* STATED TASK *
Every line holding the string "script" should be gathered.

* PROVIDED DATA *
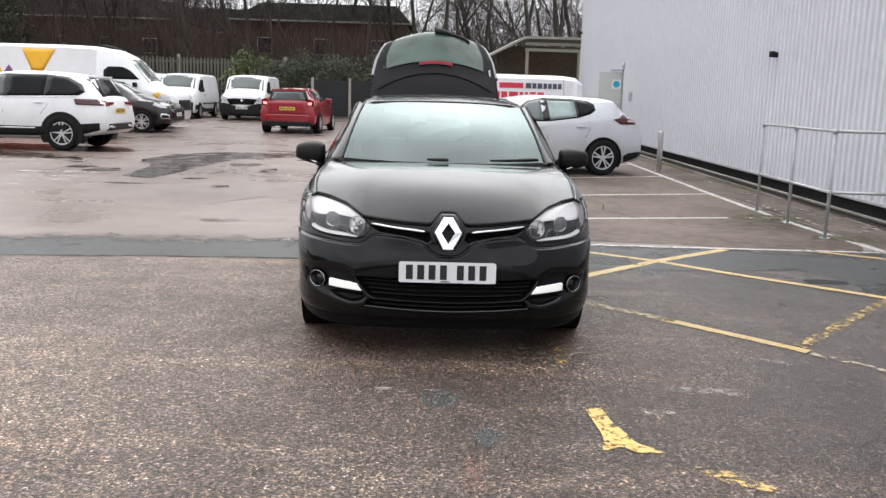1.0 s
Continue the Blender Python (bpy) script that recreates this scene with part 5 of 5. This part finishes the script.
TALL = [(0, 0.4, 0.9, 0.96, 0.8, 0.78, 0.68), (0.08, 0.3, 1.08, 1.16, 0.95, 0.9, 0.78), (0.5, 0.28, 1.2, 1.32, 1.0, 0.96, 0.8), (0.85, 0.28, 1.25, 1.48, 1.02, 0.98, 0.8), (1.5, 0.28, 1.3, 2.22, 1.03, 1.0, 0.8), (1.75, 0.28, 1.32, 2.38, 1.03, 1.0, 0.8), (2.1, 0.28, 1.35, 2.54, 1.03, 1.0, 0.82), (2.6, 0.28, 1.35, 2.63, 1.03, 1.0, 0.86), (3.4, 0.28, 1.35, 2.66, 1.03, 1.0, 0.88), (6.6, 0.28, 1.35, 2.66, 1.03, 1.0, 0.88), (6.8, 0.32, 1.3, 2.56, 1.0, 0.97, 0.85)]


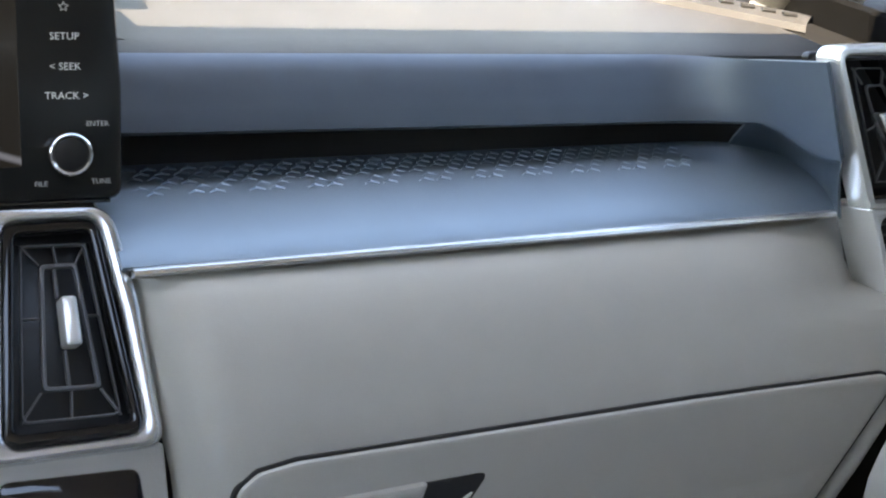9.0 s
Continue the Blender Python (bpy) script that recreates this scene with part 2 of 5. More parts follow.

* CORRECT ANSWER *
Continue the Blender Python (bpy) script that recreates this scene with part 5 of 5. This part finishes the script.
Continue the Blender Python (bpy) script that recreates this scene with part 2 of 5. More parts follow.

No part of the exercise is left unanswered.